Looking deeper into the phrase, I understood it to mean that Jesus was the embodiment of God’s people—the perfected version of an imperfect people. This quote wasn’t about the land of Israel but about the people of Israel.
In the end, it’s not about the land but the people. Of all the ironies to be found on a tour of the Holy Land, the one that occurred to me later is this: I didn’t need to visit Israel. It was not spiritually necessary to walk in the ancient footsteps of Jesus, as great an opportunity as it was. The Holy Spirit is with me always. But I had to go there to discover it wasn’t necessary. In other words, I had to go.

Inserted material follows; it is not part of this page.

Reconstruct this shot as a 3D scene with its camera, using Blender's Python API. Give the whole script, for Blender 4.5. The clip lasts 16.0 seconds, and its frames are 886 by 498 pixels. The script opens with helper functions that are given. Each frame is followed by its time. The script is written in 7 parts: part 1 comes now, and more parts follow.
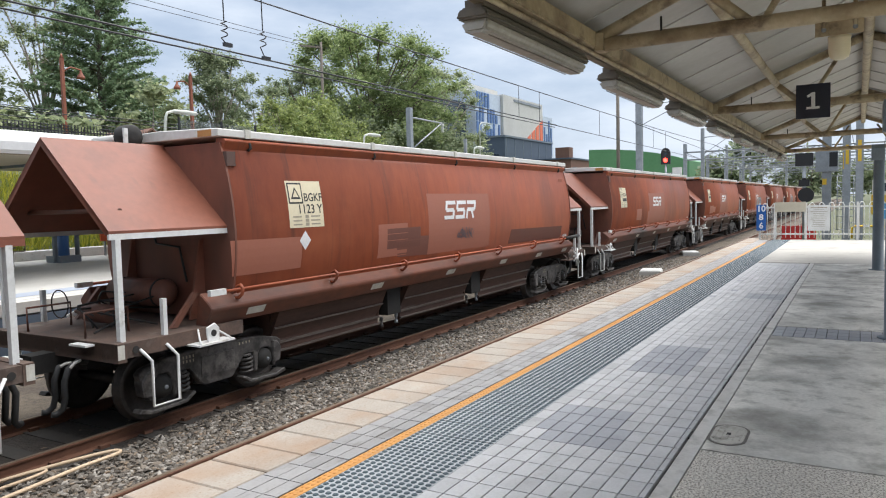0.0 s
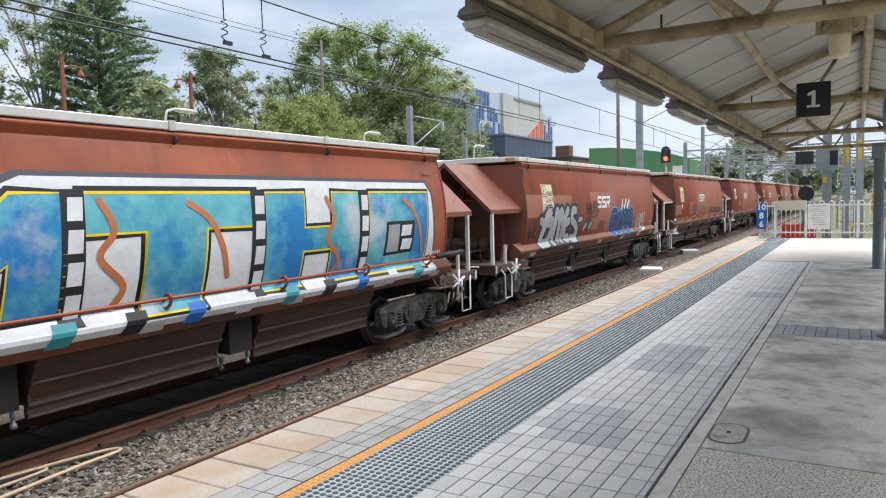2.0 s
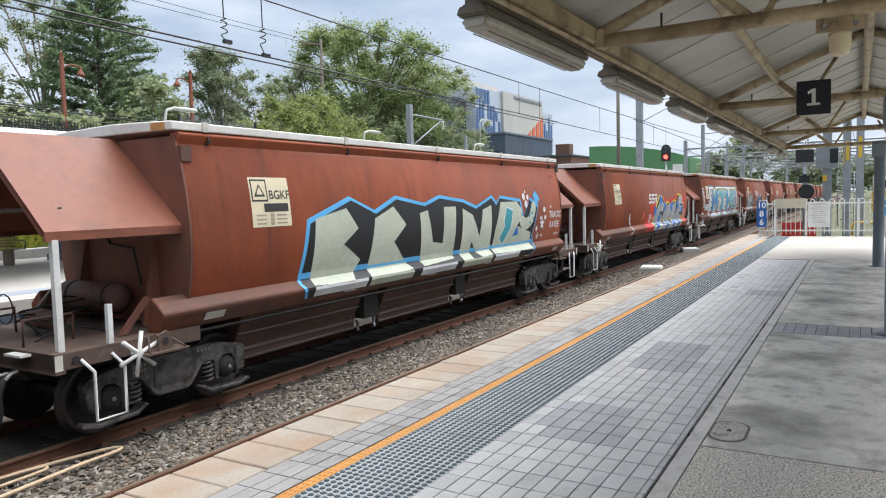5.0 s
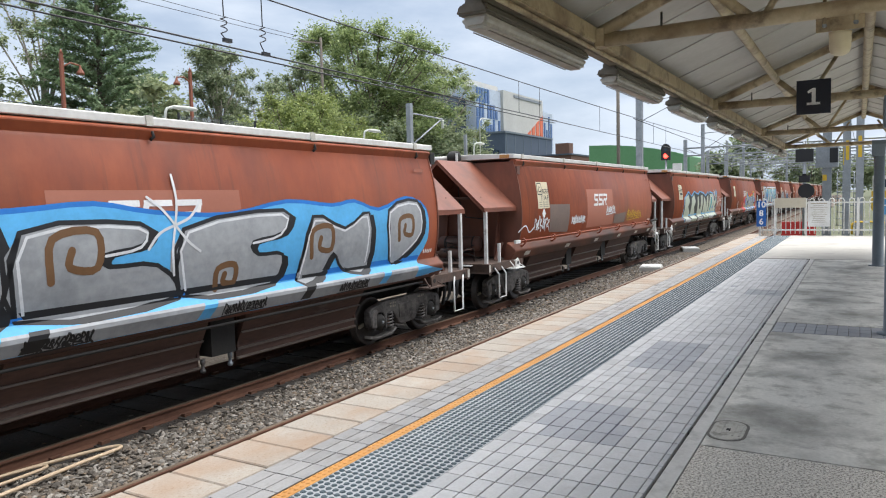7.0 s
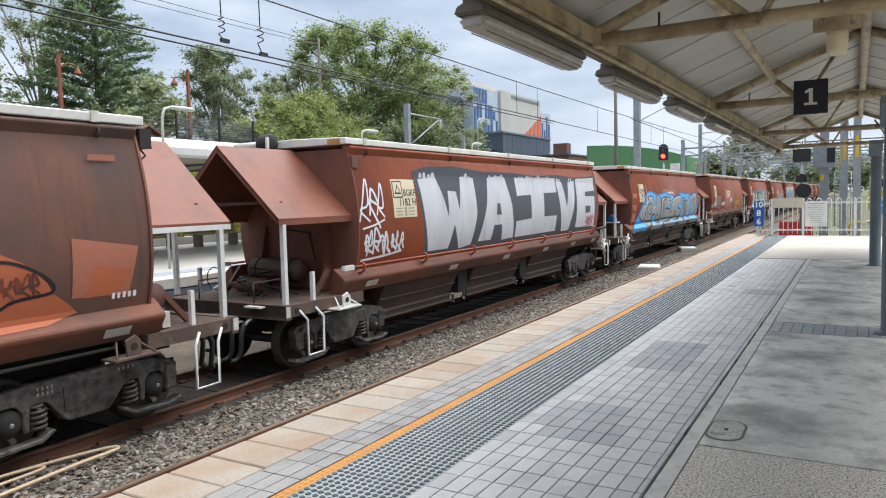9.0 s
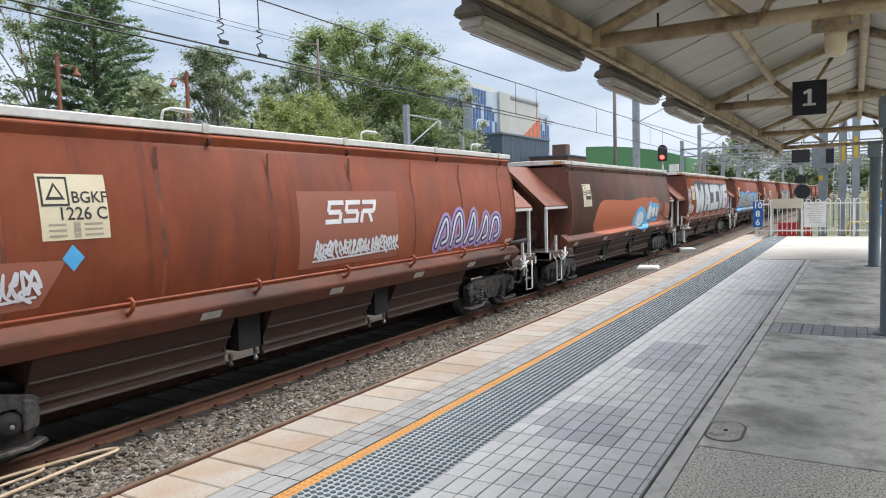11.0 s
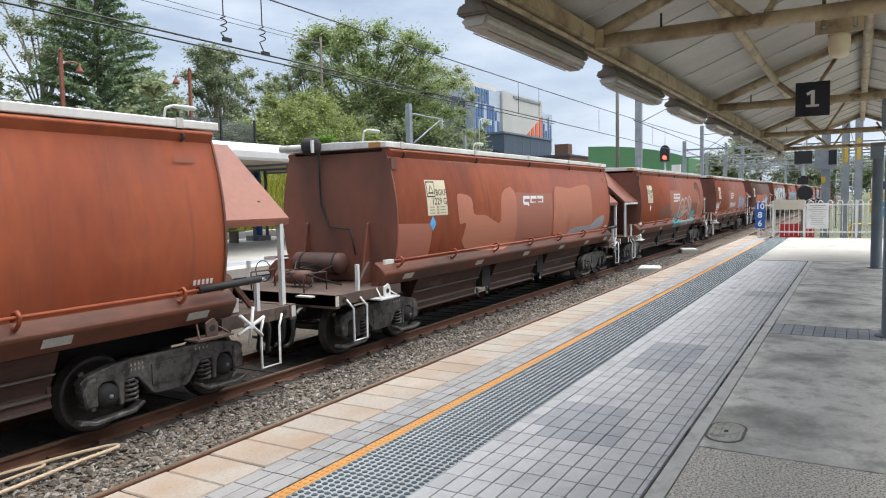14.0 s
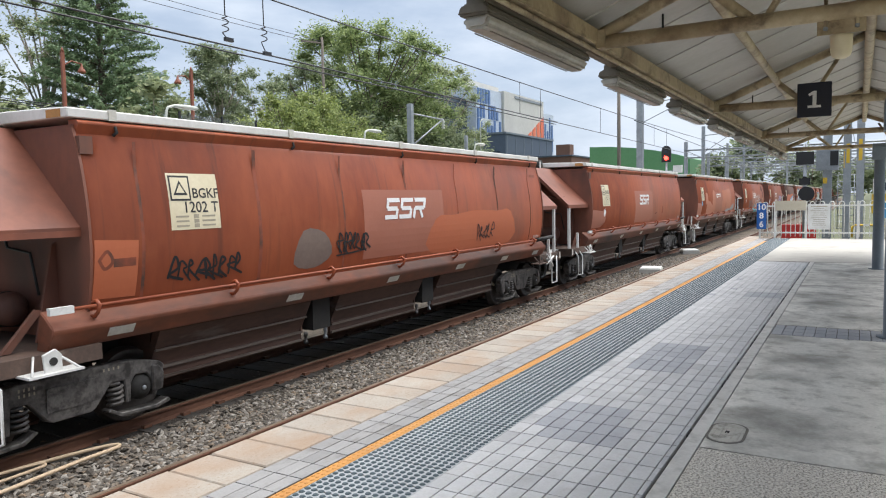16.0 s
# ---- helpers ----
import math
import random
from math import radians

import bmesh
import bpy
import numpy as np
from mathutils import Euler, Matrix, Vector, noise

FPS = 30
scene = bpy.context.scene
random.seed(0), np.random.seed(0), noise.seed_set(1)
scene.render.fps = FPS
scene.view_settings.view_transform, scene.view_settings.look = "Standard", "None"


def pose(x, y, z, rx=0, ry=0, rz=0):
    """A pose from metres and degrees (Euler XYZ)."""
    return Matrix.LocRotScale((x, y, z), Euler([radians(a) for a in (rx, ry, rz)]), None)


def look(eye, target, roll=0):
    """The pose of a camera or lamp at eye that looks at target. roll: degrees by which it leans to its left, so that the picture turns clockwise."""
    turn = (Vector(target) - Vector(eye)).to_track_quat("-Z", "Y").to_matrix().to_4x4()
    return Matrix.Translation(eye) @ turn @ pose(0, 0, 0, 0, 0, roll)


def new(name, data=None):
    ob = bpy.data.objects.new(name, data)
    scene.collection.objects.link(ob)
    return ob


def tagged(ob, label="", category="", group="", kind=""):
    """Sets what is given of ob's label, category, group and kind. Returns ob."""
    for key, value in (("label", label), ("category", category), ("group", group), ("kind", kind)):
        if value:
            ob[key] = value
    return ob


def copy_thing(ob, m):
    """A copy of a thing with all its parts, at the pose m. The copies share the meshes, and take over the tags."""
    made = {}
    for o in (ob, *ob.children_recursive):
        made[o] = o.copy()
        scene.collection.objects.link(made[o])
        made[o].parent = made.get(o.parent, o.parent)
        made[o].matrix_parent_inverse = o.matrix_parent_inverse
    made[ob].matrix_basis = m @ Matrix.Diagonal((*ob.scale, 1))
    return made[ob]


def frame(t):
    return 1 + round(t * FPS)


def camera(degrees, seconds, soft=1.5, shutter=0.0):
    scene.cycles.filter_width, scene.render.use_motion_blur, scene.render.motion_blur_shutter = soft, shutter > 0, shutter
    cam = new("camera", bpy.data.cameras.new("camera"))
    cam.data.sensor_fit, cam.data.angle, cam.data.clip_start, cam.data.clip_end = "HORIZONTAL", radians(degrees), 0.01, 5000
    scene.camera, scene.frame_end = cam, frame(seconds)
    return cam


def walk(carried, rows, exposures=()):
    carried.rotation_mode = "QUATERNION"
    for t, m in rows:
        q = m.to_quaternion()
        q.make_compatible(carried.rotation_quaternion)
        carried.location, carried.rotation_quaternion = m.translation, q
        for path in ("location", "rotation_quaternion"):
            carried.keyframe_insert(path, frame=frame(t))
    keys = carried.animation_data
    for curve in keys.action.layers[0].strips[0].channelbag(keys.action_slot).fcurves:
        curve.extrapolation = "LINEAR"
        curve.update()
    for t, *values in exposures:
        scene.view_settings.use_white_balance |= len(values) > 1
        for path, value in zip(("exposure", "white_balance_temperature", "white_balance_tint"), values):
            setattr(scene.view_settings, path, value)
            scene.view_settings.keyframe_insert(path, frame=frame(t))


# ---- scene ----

I thank God his presence isn’t localized in a plot of land but found instead in the people, the Church, the body of Christ stretched all across the world. Virginia Stem Owens offers this striking image of God’s presence in the world: “Christ lies spread-eagled across our map, like the map of the Ebstorf monks, holding everything together. . . .” (from And the Trees Clap Their Hands). As Saint Teresa of Ávila wrote, “Christ has no body now on earth but yours.” He abides in everyday people—pilgrims, tourists, Dead Sea bathers—like us.
The apostle John writes, “For God so loved the world . . .”—from Beijing to Lagos to Portland to Buenos Aires to Jerusalem—and every person in between. Whether sitting on your couch or walking along the Via Dolorosa, be still and know the presence of God is with you and in you, even beyond your senses.